[Begin COLLECTED DATA]

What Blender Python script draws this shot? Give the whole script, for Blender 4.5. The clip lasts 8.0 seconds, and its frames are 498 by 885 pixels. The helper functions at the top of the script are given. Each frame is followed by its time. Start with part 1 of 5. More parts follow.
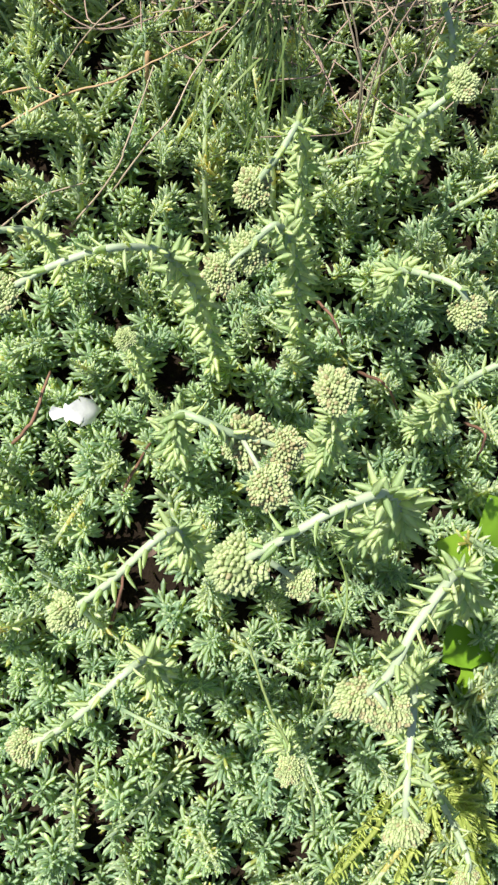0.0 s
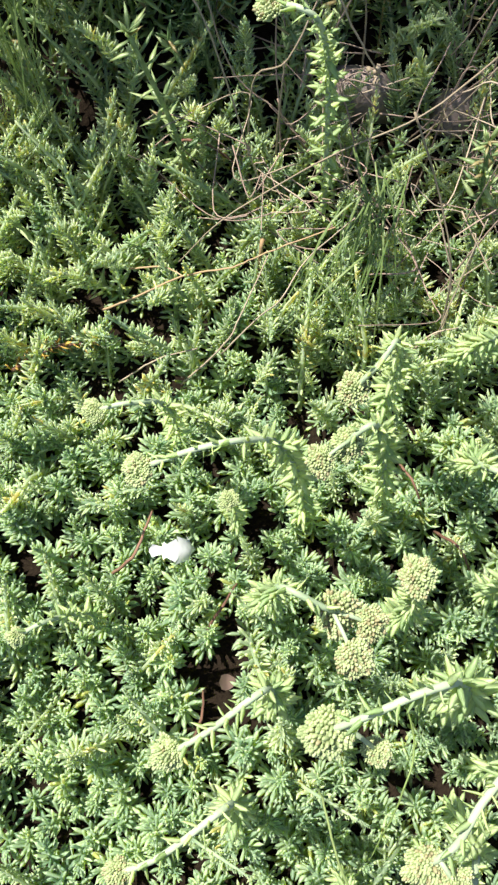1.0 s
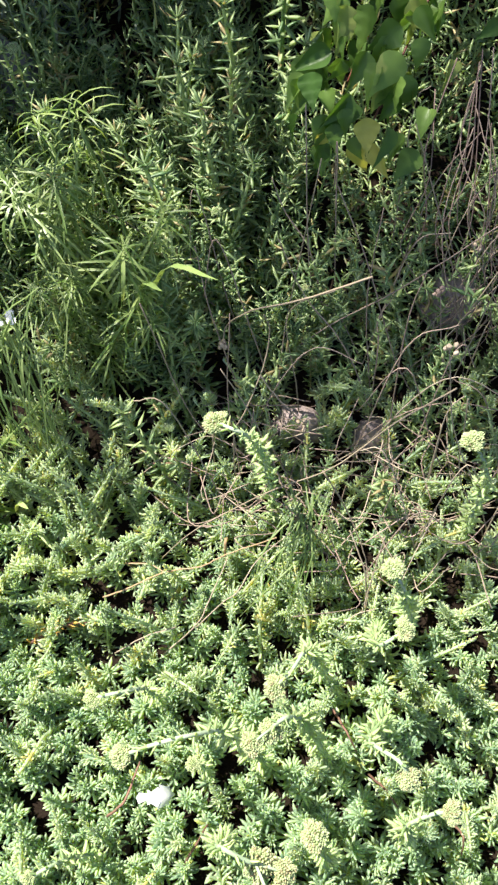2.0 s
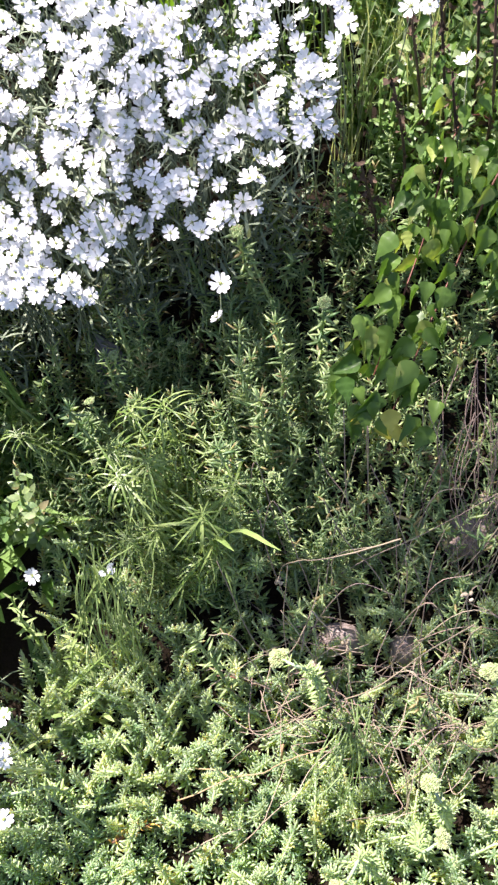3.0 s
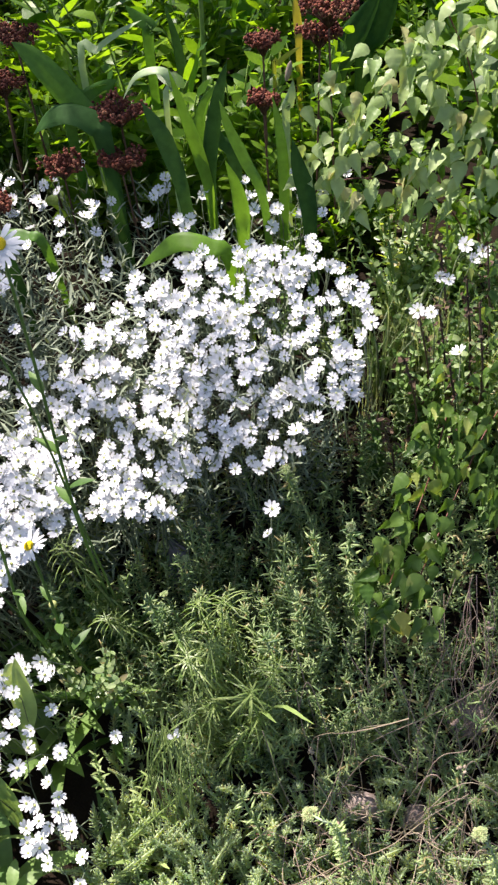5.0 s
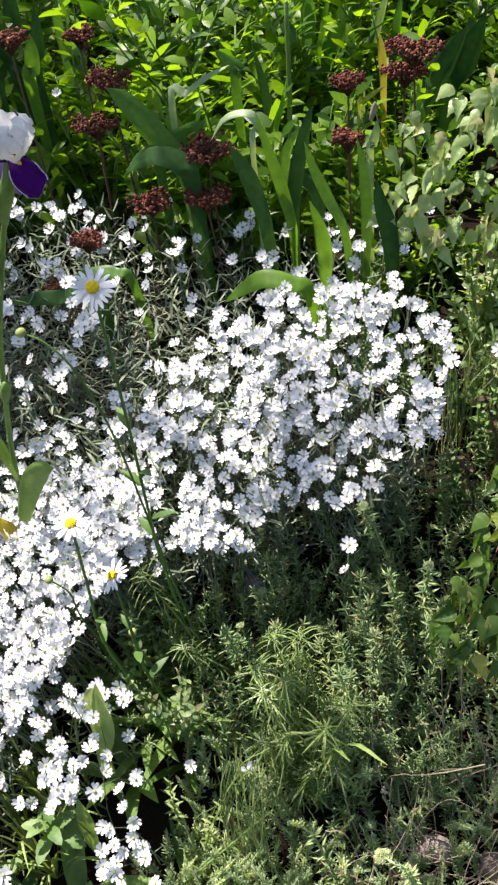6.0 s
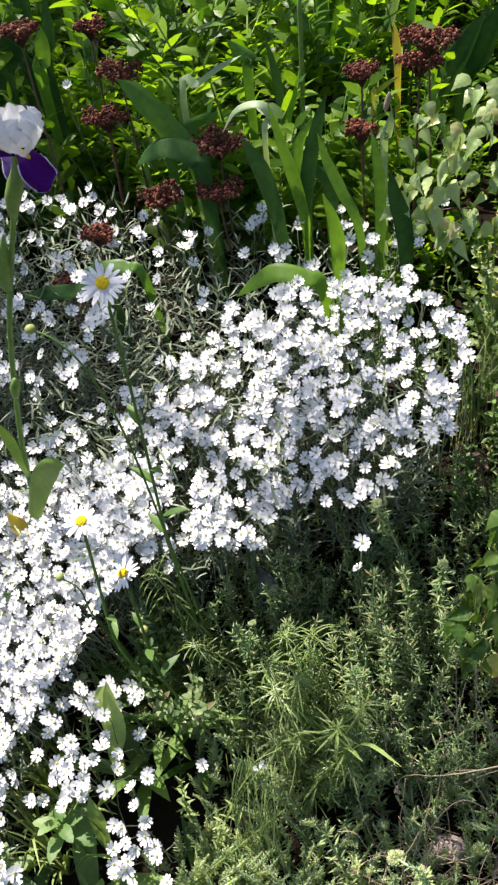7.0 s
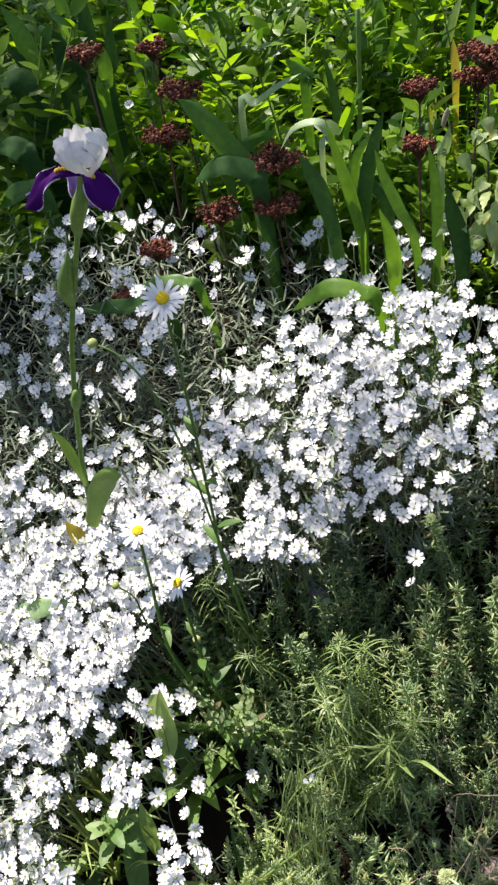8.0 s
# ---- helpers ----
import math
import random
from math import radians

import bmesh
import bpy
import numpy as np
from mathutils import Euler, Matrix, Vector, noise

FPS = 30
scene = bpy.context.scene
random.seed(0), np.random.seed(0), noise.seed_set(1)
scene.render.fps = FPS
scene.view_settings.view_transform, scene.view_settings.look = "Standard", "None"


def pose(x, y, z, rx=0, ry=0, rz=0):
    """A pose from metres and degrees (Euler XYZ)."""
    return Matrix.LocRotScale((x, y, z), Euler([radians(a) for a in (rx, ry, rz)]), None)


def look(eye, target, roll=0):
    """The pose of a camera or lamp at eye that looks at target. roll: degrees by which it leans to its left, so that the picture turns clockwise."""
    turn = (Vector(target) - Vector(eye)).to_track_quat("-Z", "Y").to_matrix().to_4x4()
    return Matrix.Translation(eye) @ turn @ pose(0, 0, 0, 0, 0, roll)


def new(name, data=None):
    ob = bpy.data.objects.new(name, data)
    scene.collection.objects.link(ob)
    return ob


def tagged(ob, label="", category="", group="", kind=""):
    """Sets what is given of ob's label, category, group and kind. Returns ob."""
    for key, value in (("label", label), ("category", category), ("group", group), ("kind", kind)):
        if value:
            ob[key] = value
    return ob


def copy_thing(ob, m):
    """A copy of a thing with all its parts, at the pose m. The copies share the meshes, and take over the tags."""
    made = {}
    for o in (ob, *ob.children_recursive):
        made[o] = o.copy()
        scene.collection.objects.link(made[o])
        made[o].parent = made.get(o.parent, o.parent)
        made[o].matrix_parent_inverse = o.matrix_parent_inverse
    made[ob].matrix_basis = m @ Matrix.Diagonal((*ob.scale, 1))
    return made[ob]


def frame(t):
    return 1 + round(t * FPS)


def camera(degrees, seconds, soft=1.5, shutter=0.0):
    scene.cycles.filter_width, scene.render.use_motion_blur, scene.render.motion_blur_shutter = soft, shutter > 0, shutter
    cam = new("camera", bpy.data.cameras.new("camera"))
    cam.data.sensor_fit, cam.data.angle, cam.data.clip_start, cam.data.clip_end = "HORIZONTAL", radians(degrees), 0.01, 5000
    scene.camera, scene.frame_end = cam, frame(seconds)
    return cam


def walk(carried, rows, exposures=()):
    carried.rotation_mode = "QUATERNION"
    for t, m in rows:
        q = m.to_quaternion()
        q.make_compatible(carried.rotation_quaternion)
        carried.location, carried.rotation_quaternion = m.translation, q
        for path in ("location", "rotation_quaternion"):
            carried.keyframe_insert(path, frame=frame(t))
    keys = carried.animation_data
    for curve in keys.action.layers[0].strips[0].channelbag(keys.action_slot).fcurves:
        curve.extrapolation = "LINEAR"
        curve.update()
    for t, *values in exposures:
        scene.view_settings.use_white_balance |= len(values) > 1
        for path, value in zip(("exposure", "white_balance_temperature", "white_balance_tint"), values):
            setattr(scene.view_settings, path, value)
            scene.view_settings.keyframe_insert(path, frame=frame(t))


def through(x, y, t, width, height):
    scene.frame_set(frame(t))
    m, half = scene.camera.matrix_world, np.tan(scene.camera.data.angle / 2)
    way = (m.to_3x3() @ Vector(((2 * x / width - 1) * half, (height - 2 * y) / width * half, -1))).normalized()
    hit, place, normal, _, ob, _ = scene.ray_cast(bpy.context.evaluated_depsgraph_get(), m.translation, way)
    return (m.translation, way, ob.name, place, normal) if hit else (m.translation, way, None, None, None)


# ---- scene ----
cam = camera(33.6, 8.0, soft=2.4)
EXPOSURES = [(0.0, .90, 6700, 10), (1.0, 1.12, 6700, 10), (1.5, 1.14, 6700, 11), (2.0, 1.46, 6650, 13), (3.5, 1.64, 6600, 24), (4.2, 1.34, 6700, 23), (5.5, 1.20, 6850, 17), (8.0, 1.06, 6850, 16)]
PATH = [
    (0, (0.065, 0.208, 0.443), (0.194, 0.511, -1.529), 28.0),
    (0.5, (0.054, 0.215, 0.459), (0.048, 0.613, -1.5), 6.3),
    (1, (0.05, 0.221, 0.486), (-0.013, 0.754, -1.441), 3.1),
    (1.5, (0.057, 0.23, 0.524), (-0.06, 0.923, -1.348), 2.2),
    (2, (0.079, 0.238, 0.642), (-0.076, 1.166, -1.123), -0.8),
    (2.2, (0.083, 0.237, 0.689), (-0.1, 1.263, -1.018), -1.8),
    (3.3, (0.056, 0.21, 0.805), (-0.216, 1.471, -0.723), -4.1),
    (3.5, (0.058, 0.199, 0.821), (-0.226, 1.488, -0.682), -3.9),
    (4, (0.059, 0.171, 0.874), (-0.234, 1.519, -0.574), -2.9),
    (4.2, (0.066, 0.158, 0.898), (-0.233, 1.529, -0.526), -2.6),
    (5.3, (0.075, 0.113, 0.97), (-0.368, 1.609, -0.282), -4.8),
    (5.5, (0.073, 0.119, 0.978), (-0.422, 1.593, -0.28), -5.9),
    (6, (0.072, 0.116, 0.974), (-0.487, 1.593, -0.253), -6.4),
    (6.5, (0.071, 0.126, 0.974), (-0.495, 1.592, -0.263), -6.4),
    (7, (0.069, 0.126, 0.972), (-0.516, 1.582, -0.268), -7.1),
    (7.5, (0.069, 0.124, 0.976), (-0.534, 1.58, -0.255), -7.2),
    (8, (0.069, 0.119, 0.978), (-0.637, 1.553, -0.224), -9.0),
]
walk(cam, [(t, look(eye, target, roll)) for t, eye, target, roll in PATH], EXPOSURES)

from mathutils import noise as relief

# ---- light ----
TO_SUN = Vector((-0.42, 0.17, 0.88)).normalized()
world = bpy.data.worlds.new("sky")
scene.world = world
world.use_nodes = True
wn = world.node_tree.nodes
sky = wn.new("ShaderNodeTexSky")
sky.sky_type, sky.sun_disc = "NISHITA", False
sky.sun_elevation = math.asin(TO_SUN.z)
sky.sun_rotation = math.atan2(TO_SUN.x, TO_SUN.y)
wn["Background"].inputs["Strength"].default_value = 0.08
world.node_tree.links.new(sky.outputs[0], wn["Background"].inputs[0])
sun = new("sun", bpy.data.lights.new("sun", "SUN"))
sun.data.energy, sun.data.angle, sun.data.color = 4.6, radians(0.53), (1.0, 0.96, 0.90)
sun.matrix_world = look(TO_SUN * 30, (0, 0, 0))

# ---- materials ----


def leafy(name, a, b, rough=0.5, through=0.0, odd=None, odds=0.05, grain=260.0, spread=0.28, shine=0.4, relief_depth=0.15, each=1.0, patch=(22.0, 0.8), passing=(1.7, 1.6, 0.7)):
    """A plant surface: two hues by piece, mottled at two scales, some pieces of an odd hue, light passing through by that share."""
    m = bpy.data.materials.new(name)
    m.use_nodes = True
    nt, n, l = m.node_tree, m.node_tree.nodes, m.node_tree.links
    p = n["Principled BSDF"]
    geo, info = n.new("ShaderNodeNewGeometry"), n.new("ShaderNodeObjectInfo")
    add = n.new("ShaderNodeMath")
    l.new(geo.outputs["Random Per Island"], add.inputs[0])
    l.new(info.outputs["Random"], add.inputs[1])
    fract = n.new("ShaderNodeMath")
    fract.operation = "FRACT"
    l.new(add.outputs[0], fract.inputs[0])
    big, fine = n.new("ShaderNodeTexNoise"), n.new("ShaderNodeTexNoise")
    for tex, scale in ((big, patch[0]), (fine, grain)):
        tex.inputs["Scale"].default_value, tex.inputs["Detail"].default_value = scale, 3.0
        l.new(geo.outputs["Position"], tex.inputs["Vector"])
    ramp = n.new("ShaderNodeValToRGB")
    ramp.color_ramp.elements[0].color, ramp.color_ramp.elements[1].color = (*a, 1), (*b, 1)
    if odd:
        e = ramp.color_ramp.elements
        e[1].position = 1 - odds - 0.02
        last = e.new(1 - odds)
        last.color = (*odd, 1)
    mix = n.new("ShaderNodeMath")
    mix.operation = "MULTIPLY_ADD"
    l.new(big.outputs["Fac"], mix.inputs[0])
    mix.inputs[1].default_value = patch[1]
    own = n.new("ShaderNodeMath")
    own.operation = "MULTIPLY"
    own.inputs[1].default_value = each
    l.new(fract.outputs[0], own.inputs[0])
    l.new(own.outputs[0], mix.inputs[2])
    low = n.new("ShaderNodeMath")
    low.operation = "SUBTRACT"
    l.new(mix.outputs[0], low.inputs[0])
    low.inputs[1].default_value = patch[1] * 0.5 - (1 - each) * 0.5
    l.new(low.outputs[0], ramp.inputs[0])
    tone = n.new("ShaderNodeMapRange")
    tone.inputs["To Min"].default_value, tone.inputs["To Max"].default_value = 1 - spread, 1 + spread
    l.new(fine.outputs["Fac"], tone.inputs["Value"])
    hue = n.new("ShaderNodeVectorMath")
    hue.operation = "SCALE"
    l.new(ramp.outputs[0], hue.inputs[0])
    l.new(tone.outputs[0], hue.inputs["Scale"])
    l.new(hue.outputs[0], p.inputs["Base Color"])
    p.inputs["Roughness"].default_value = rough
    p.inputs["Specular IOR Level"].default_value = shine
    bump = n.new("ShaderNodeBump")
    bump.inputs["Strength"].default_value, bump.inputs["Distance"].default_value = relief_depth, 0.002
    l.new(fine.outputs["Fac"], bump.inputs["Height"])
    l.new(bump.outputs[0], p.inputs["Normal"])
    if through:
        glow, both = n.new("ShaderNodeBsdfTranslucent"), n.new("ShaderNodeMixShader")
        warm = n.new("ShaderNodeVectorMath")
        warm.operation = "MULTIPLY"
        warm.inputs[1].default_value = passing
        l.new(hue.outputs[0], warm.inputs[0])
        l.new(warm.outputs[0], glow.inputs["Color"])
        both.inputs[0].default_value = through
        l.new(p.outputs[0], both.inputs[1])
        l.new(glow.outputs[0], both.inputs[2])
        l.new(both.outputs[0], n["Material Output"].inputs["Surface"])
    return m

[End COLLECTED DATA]

#### [EXERCISE AIM]
Retype verbatim the lines that run from the line containing "setattr(scene.view_settings, path, value)" to the line containing "way = (m.to_3x3()", both inclusive, and no others.

#### [OUTPUT]
            setattr(scene.view_settings, path, value)
            scene.view_settings.keyframe_insert(path, frame=frame(t))


def through(x, y, t, width, height):
    scene.frame_set(frame(t))
    m, half = scene.camera.matrix_world, np.tan(scene.camera.data.angle / 2)
    way = (m.to_3x3() @ Vector(((2 * x / width - 1) * half, (height - 2 * y) / width * half, -1))).normalized()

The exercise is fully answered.